DIRECTIONS: Scan the listing and work out how many lines contain the word "with". Nothing but the number should be given.

DATA EXCERPT:
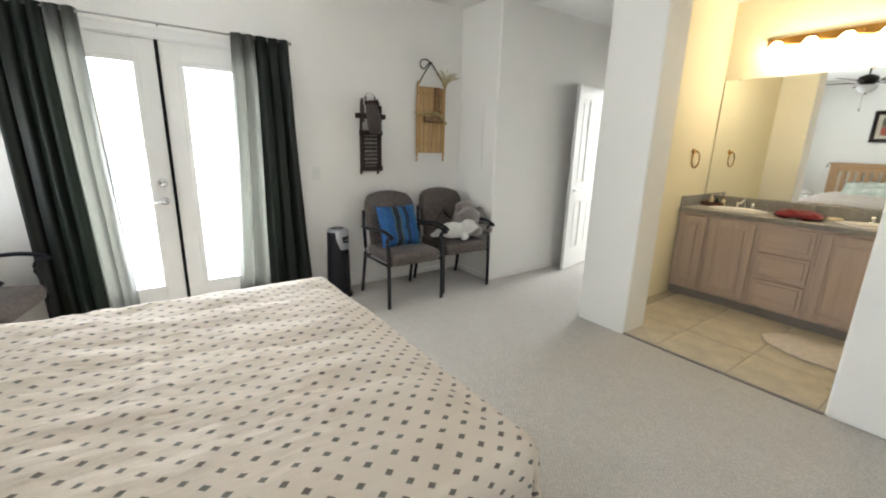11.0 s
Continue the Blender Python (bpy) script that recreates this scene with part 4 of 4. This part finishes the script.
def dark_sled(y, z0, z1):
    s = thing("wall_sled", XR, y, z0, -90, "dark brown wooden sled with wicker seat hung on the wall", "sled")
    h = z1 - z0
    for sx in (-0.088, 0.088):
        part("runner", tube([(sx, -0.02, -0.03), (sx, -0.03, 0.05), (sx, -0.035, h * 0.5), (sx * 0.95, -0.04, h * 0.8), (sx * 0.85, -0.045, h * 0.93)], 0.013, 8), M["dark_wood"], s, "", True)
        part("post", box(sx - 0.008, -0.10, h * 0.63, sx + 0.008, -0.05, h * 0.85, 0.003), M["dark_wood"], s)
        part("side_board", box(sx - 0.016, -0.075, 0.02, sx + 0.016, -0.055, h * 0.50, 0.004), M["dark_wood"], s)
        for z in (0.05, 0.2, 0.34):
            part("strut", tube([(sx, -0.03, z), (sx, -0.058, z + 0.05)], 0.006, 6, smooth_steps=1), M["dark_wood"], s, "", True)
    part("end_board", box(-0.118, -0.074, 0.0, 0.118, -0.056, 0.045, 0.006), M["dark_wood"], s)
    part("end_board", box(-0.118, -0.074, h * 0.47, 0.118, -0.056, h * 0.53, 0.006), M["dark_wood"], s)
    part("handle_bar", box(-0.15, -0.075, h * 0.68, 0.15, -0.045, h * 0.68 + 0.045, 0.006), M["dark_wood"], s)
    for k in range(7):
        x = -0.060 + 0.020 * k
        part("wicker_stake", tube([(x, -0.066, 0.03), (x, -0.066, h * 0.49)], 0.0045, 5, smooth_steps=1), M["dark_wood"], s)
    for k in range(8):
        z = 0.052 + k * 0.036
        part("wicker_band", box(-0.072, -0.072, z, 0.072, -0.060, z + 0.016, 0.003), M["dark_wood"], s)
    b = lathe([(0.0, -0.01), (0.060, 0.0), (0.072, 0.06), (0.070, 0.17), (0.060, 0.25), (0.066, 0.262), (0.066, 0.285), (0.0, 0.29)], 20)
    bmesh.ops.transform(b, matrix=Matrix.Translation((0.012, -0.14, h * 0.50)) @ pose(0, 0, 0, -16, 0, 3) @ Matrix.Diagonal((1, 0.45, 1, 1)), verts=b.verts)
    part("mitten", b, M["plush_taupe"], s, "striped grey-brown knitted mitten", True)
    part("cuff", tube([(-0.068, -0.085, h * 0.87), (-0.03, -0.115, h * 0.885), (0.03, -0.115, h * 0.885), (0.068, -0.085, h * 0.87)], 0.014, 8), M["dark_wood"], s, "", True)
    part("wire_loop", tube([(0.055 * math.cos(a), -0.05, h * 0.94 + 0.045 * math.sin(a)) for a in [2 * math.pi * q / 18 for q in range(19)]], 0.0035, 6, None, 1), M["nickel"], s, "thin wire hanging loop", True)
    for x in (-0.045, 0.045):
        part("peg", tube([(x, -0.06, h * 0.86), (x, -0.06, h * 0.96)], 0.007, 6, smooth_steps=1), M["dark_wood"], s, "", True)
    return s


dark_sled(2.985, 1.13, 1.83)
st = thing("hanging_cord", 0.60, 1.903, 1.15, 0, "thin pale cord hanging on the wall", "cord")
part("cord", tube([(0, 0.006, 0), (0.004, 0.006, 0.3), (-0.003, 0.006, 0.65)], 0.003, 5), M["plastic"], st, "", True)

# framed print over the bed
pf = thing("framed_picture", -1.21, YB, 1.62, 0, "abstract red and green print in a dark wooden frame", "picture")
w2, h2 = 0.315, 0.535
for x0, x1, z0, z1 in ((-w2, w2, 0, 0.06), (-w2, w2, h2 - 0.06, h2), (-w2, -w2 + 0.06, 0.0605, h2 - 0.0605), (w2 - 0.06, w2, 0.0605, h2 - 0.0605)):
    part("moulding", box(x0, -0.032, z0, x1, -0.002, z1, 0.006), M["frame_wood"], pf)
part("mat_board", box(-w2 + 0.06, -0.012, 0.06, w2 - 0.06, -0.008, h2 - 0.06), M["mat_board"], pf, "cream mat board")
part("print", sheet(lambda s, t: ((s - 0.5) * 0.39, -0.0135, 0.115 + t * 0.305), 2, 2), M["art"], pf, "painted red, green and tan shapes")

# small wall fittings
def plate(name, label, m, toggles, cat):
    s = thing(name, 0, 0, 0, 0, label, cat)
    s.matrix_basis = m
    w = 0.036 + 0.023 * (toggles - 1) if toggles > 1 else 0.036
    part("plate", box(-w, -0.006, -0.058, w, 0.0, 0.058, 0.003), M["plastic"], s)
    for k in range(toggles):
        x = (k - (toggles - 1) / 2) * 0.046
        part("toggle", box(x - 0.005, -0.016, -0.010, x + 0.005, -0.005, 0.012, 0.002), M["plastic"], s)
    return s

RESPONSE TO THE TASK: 2